Why does rm in zsh abort?

Solution 1:

With the zsh, the (very sane) default is to error on globs that can't be expanded to existing files. In other shells, the usual default is to leave the glob untouched (which may or may not be the right thing to do depending on the command - and it may very well be a very wrong thing to do). I suspect your Linux configuration has this overridden somewhere to follow the behaviour of other shells.

If you're using zsh on both shells, IMHO the best option would be to qualify globs that are allowed to expand to nothing using the (N) qualifier:

% echo .zshc*
zsh: no matches found: .zshc*
% echo .zshc*(N)

%

Of course, you can change this behaviour globally. Pick whichever of the following most suits your needs:

setopt nullglob # all globs can expand to nothing
setopt +o nomatch # leave globs as-is instead of reporting error

Solution 2:

By default, in zsh, if a wildcard pattern doesn't match anything, zsh signals an error and doesn't run the command.
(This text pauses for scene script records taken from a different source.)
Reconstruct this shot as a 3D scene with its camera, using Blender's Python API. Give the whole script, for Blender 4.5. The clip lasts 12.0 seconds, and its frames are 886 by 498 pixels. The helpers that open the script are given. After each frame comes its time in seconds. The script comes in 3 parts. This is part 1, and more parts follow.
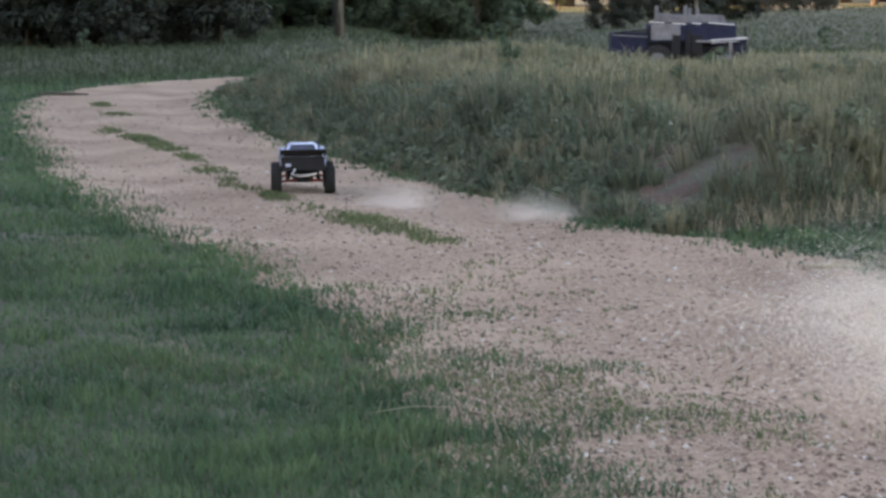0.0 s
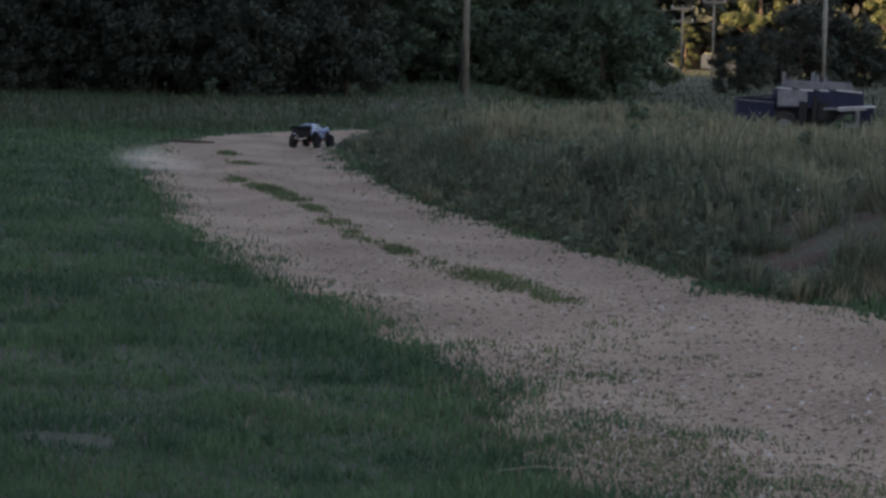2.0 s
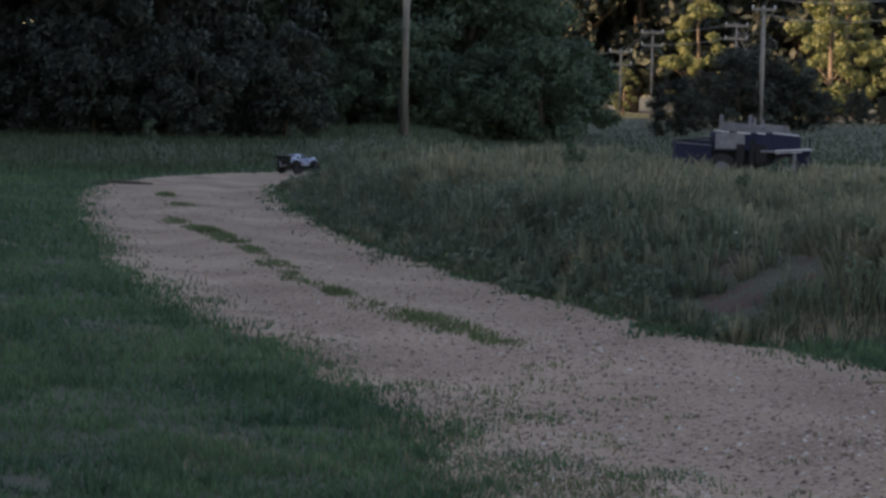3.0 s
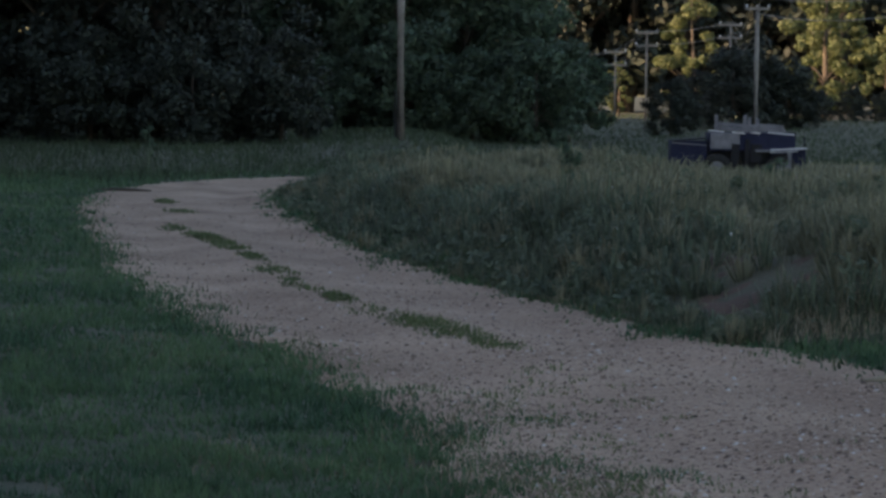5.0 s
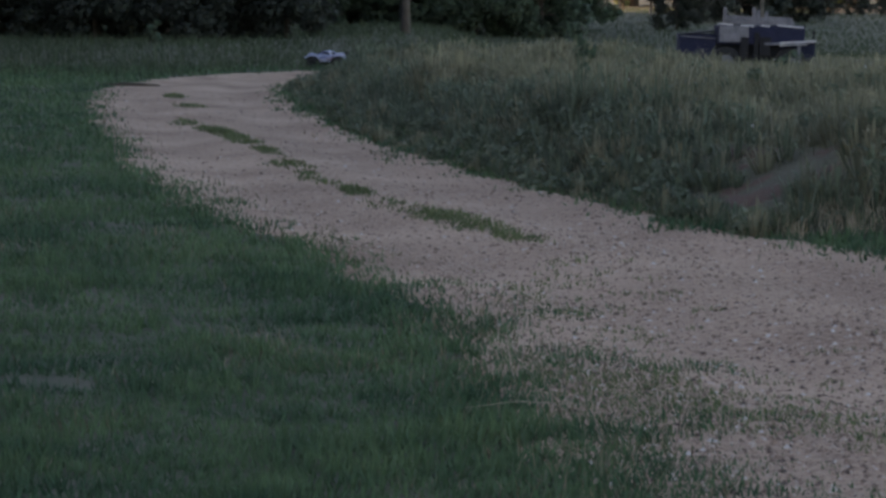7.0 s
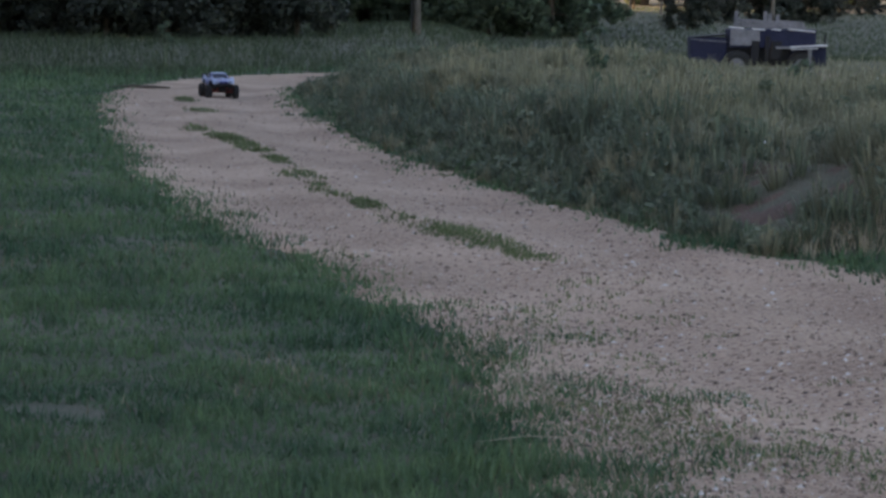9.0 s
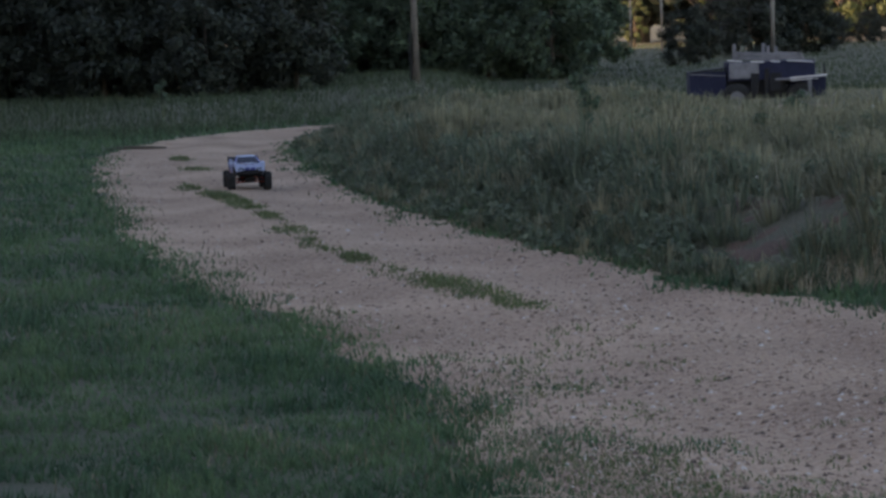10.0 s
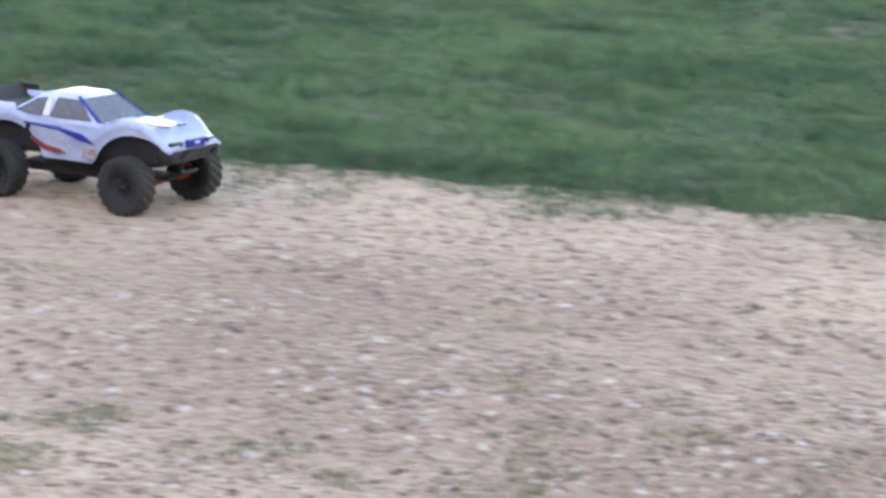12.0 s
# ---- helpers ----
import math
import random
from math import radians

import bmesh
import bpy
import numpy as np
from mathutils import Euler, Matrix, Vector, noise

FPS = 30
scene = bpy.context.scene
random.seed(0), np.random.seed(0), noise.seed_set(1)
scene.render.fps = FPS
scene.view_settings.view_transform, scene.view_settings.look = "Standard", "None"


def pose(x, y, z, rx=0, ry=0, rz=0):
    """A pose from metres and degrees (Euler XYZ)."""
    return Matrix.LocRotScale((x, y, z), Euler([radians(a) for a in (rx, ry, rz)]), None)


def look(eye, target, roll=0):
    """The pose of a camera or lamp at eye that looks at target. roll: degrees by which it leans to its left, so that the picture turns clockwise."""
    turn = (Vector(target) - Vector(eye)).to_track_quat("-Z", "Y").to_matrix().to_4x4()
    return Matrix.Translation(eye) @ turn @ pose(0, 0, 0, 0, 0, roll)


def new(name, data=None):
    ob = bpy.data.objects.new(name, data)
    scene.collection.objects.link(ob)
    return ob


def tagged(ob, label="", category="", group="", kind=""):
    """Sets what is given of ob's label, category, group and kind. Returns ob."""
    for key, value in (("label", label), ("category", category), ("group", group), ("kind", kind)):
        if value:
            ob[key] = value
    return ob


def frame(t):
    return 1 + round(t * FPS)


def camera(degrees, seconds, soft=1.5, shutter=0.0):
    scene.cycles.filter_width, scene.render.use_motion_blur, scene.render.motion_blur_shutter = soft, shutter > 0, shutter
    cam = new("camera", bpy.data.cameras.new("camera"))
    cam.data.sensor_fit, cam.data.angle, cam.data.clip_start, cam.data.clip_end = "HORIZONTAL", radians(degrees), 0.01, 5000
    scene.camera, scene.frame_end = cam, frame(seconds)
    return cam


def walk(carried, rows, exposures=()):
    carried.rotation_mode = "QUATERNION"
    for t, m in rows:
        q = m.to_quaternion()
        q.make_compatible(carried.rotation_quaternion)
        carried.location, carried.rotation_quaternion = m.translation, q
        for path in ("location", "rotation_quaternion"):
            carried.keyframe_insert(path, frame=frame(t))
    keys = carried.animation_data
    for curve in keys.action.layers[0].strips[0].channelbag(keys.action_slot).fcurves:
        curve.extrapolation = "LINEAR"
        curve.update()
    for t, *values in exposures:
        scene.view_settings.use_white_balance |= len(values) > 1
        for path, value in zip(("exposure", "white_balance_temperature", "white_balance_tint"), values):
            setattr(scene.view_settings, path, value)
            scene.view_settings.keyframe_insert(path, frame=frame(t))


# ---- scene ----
# The camera: handheld at chest height, long lens, panning after the truck.
cam = camera(22.0, 12.0, soft=2.9, shutter=0.15)


def aim(eye, yaw, pitch, lean):
    """Yaw to the right of +y, pitch up, lean, in degrees."""
    turn = (Matrix.Rotation(radians(-yaw), 4, "Z") @ Matrix.Rotation(radians(pitch), 4, "X")
            @ Matrix.Rotation(radians(lean), 4, "Y") @ Matrix.Rotation(radians(90), 4, "X"))
    return Matrix.Translation(eye) @ turn


PATH = [
    (0, (0.037, -0.074, 1.405), 2.07, -6.17, 0.75),
    (0.5, (-0.002, -0.061, 1.408), -0.91, -5.00, 0.37),
    (1, (-0.008, -0.073, 1.409), -1.89, -4.64, -0.51),
    (1.5, (-0.002, -0.060, 1.405), -2.18, -4.71, -0.76),
    (2, (0.003, -0.044, 1.405), -0.90, -4.74, -0.94),
    (2.5, (0.006, -0.049, 1.402), 0.09, -4.21, -0.94),
    (3, (0.004, -0.052, 1.404), 0.62, -3.66, -1.11),
    (3.2, (0.004, -0.056, 1.404), 0.95, -3.47, -1.20),
    (4.8, (-0.012, -0.230, 1.436), 1.36, -3.69, -0.46),
    (5, (-0.013, -0.236, 1.435), 0.70, -3.61, -0.45),
    (5.5, (-0.015, -0.230, 1.434), -0.63, -3.65, -0.61),
    (6, (-0.017, -0.248, 1.431), -1.43, -4.27, -0.60),
    (6.5, (-0.043, -0.188, 1.424), -1.05, -5.14, -0.71),
    (7, (-0.123, -0.147, 1.412), 0.64, -6.24, -0.28),
    (7.2, (-0.141, -0.143, 1.412), 1.23, -6.75, 0.22),
    (8.8, (-0.161, -0.158, 1.516), -0.34, -6.37, -0.80),
    (9, (-0.136, -0.096, 1.531), 0.42, -6.33, -0.62),
    (9.5, (-0.032, 0.036, 1.553), -0.35, -4.96, 0.74),
    (10, (0.016, 0.156, 1.536), 0.10, -5.17, 2.01),
    (10.5, (0.006, 0.309, 1.515), 4.65, -7.17, 2.09),
    (11, (0.085, 0.334, 1.513), 7.49, -9.13, 2.64),
    (11.3, (0.084, 0.278, 1.504), 11.07, -9.90, 2.77),
    (11.5, (0.045, 0.191, 1.501), 16.04, -10.41, 0.50),
    (11.6, (0.039, 0.165, 1.492), 19.23, -10.58, -0.14),
    (11.7, (0.080, 0.171, 1.477), 22.68, -10.76, -0.22),
    (11.8, (0.110, 0.187, 1.476), 26.79, -11.10, -0.47),
    (11.9, (0.107, 0.148, 1.476), 31.59, -11.32, -1.62),
    (12, (0.082, 0.171, 1.473), 37.75, -11.56, -2.32),
]
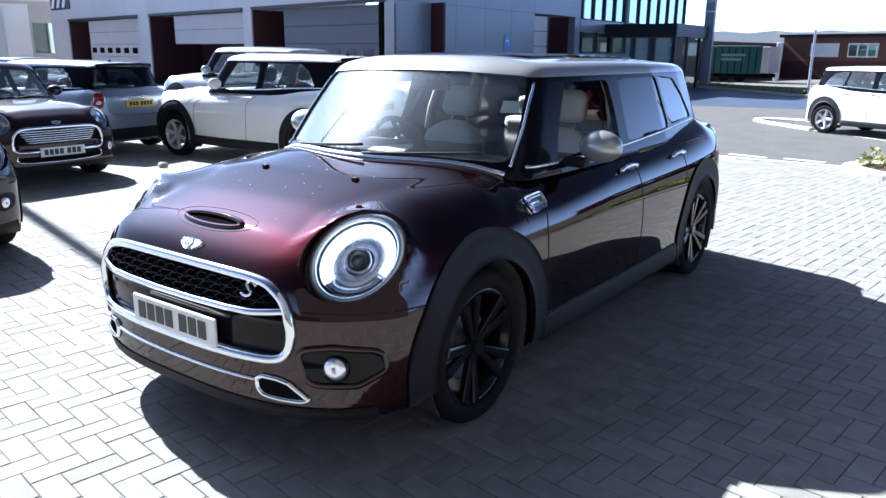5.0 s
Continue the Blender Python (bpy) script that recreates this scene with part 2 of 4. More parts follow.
def add_cyl(bm, a, b, r0, r1=None, n=16):
    a, b = Vector(a), Vector(b)
    turn = (b - a).to_track_quat("Z", "Y").to_matrix().to_4x4()
    return bmesh.ops.create_cone(bm, cap_ends=True, segments=n, radius1=r0, radius2=r0 if r1 is None else r1, depth=(b - a).length,
                                 matrix=Matrix.Translation((a + b) / 2) @ turn)["verts"]


def cyl(name, a, b, r0, material, parent=None, label="", r1=None, n=16, **tags):
    bm = bmesh.new()
    add_cyl(bm, a, b, r0, r1, n)
    return part(name, bm, material, parent, label, smooth=False, **tags)


def grid_faces(nu, nv, closed_u=False, closed_v=False):
    out = []
    for i in range(nu if closed_u else nu - 1):
        for j in range(nv if closed_v else nv - 1):
            a, b = i, (i + 1) % nu
            c, d = j, (j + 1) % nv
            out.append((a * nv + c, b * nv + c, b * nv + d, a * nv + d))
    return out


def lathe(profile, n=48):
    """A ring-shaped body round the x axis from (x, radius) pairs, closed."""
    v = [(x, r * math.cos(2 * math.pi * i / n), r * math.sin(2 * math.pi * i / n)) for i in range(n) for x, r in profile]
    return v, grid_faces(n, len(profile), True, True)


def sweep(points, normals, width, height, closed=False, sink=0.3):
    """A rounded bead laid along points on a surface."""
    p, nrm = np.asarray(points, float), np.asarray(normals, float)
    n = len(p)
    tan = np.roll(p, -1, 0) - np.roll(p, 1, 0)
    if not closed:
        tan[0], tan[-1] = p[1] - p[0], p[-1] - p[-2]
    tan /= np.linalg.norm(tan, axis=1)[:, None] + 1e-9
    side = np.cross(tan, nrm)
    side /= np.linalg.norm(side, axis=1)[:, None] + 1e-9
    up = np.cross(side, tan)
    prof = [(-0.5, -sink), (-0.5, 0.45), (-0.32, 0.85), (0, 1.0), (0.32, 0.85), (0.5, 0.45), (0.5, -sink)]
    v = np.concatenate([(p + side * (a * width) + up * (b * height))[:, None] for a, b in prof], 1).reshape(-1, 3)
    k = len(prof)
    f = grid_faces(n, k, closed, True)
    if not closed:
        f += [tuple(range(k)), tuple(range((n - 1) * k, n * k))[::-1]]
    return v, f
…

Note that the error comes from zsh, not from rm.

This is usually a useful feature, since in many cases, if you use a wildcard pattern, you intend for it to match something. However, in scripts (and more generally in automated processes such as your alias), it's common to process all the files that match a certain pattern, and if no files match, then you just do nothing. You can use the N glob qualifier for that. For example:

for x in *.dat(N); do
  rm -- $x
done

If you are writing a function or script where all the wildcard patterns fit this usage, you can turn on the null_glob option. This is essentially equivalent to putting (N) at the end of every wildcard pattern.

The best way to make your alias work in zsh is to turn it into a function and set the null_glob option locally. The reason it has to be a function is that you need to do something more complex than run a command with some predefined arguments: you also need to temporarily set an option. You should also pass the -f option to rm and not ignore errors from it. This way you'll see if something fails, for example because you don't have permission to delete the files. You'll see no output in normal cases, whether some files happen to get deleted or not.

clean_some_files () {
  setopt local_options null_glob
  rm -f broyd  broyd.7 cdn* *.dat *.npy stars wkf2  fleurinputschema.xsd judft_times juDFT_times.json  inf out  out.xml  usage.json struct.xsf juDFT_times FleurInputSchema.xsd mixing_history*
}

When you have multiple patterns, there's also the csh_null_glob option. The difference with null_glob is that if you have a series of patterns, zsh still signals an error if none of the patterns match. For example cat *.txt *.md works as long as there is at least either a .md file or .txt file, and signals an error if there is none (as opposed to the null_glob behavior which would run cat with no arguments). I recommend turning this option on in your .zshrc:

setopt csh_null_glob

There's also a nomatch option which is on by default (except when zsh is emulating sh or ksh). If you turn it off, zsh will leave non-matching patterns alone instead of raising an error. This is convenient when you're using wildcard characters in something that isn't meant to be a wildcard pattern, for example a URL containing ?. But it's also error-prone, so I recommend keeping nomatch on.